Was it hard to leave the stage behind?
While I was on tour, I was saying to myself, I’m just too bright for this running around the world, begging people to love me as a recording artist. Because that’s kind of how it feels when you’re on stage: ‘Hey, love me!’ So, I made a pact to myself that that was going to be my last tour and I was going to become a studio rat.
How did you get involved with Bad Boy?
After Paul and Kalif I left Sound Ideas, and I was in the world of freelance audio engineering. I bumped into this guy named Dr. Seuss: Chad Elliott. He was a junior partner with the Swing mob, DeVante Swing and Jodeci. I started working with Jodeci in 1990 on Diary of a Mad Band, and their A&R person was Puffy at Uptown Records. And when Jodeci went to Rochester around ’93, ’94, and they took the whole group with them, including Timbaland and Missy Elliott, and they left me in New York, Puffy approaches me and says, ‘Do you want to work with me?’ And that was the beginning of 10, 11 years of working with Notorious B.I.G., Craig Mack, 112, Black Rob, Mary J. Blige, Faith Evans, Total, G. Dep, the whole Bad Boy roster.
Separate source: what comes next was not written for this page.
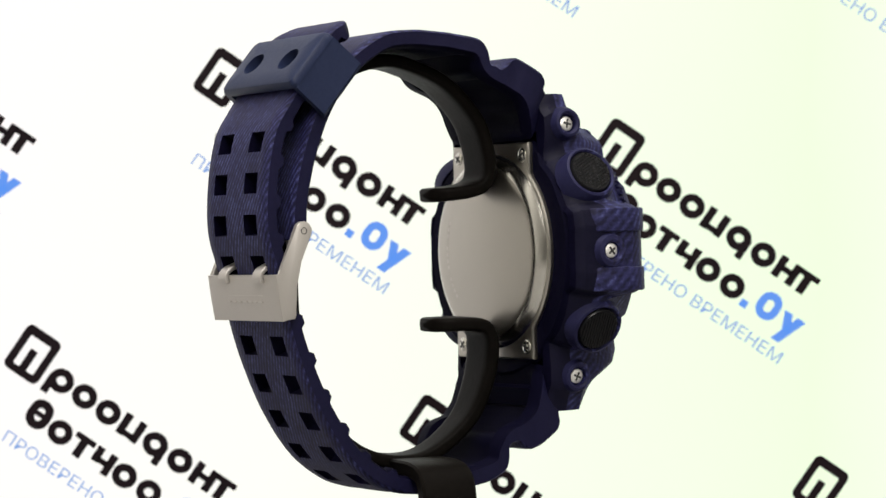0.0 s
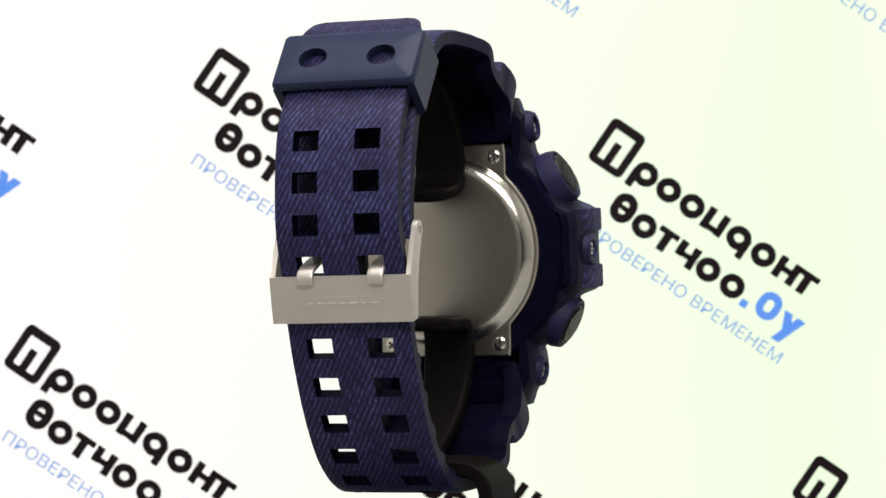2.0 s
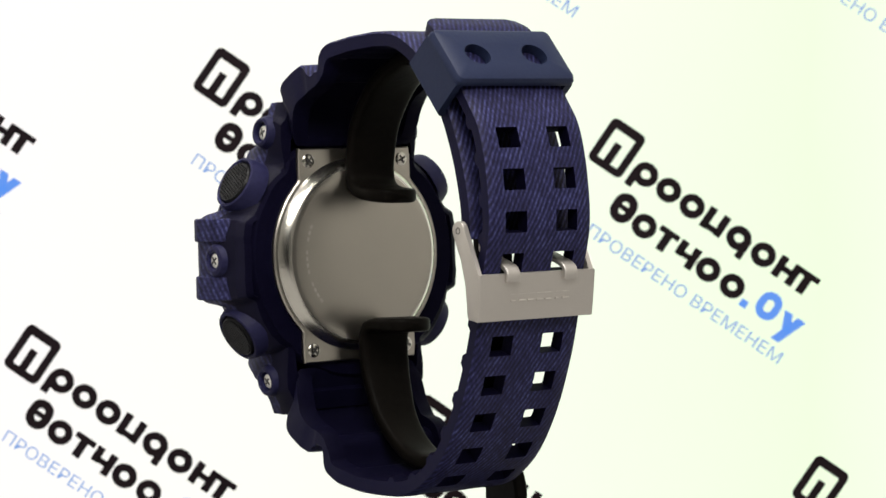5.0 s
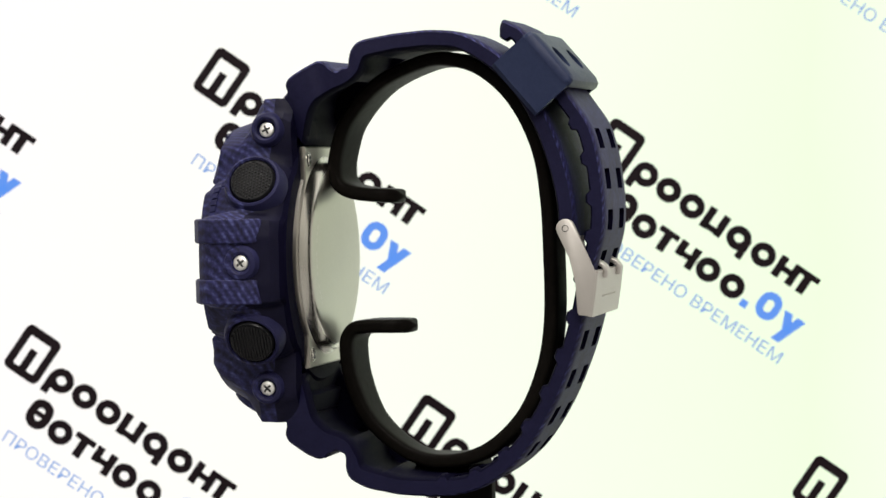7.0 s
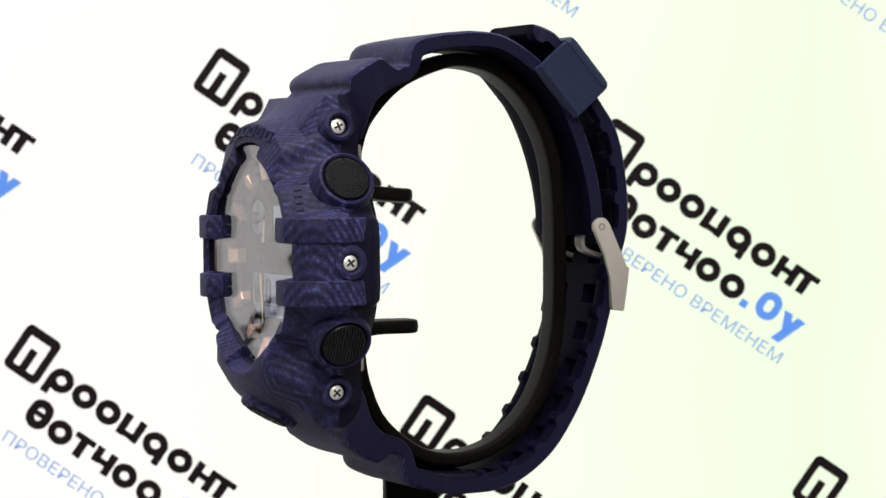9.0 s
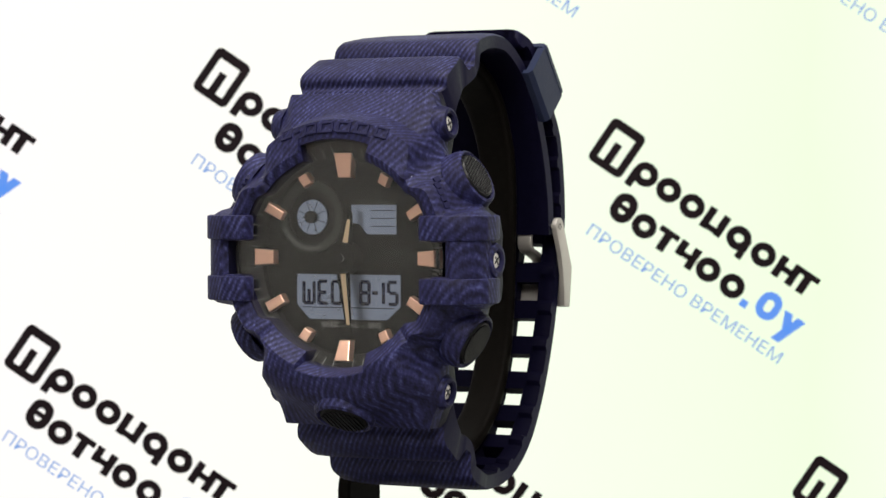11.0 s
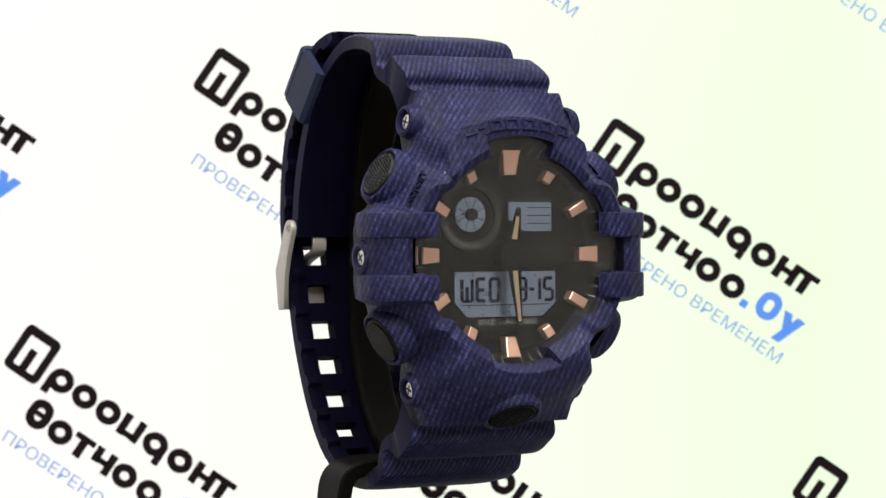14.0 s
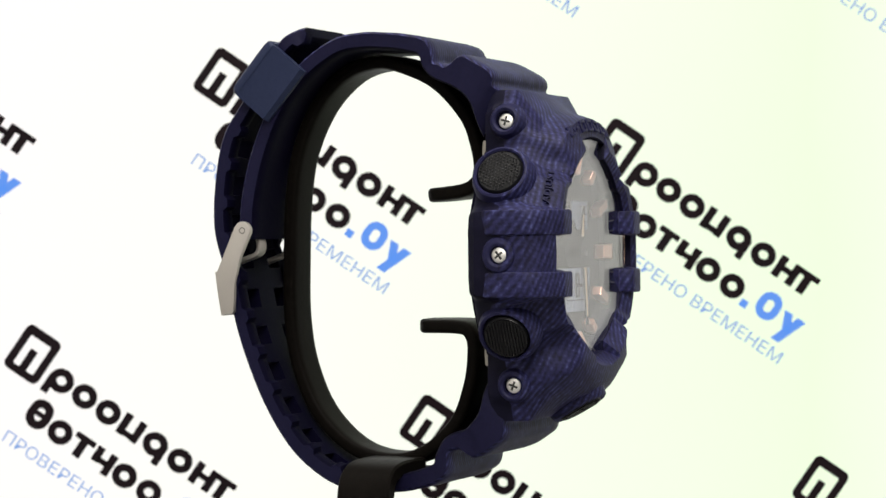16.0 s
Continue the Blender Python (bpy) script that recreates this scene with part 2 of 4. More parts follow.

You didn’t miss being an artist?
Some of my motivation for my move from the stage into the studio rat thing was I didn’t feel respected as an artist. The conversations with my record company were conversations with Tony Rose. They weren’t being had with me. I felt that I’m too intelligent to not have that kind of audience with the record label. And once I started doing the audio engineering thing, I started making a hundred times the money I was making with Prince Charles and the City Beat Band.
And I didn’t have to be pigeonholed into just being a funk artist. I could work on a hip hop act. I could work on a pop act. I could work on work on R&B, on some French hip hop. I could do so many different things. I could do so many different things from the engineering and producer’s chair that I wasn’t able to do from the artist producer chair. And like I say, this was a pivotal time in music. In 1983, ’84, ’85, a musician didn’t become a rapper. No, you’re either a musician or a rapper. Even though I tried to rap. You know that I rapped on ‘Tight Jeans’ and ‘Don’t Fake the Funk’. But it was just rapping as exploration, like George Duke explores funk or Herbie Hancock explores turntablism. I was just exploring. I didn’t live and breathe for hip hop. That was never the thing. Even when I was associated with Puffy.
I hate to burst people’s bubbles that think, ‘Well, you’re an artist and you do or die for art.’ I’m like, fuck that shit, I do and die to keep food on the table for Prince Charles. There are a lot of great musicians that in their later life didn’t have medical insurance and couldn’t take care of themselves. I will not be embarrassed because I’ve taken care of myself by stepping off of the stage. The stage was an illusion. Reality was, this fucking bill is not being paid. You know? You’re getting ready to be homeless. I just couldn’t go through that, so I had to figure out a way to balance my art and my creativity and my technology, which started with the Lyricon and my sense of business acumen. And that seemed to make more sense to me being behind the scenes as a producer and an engineer.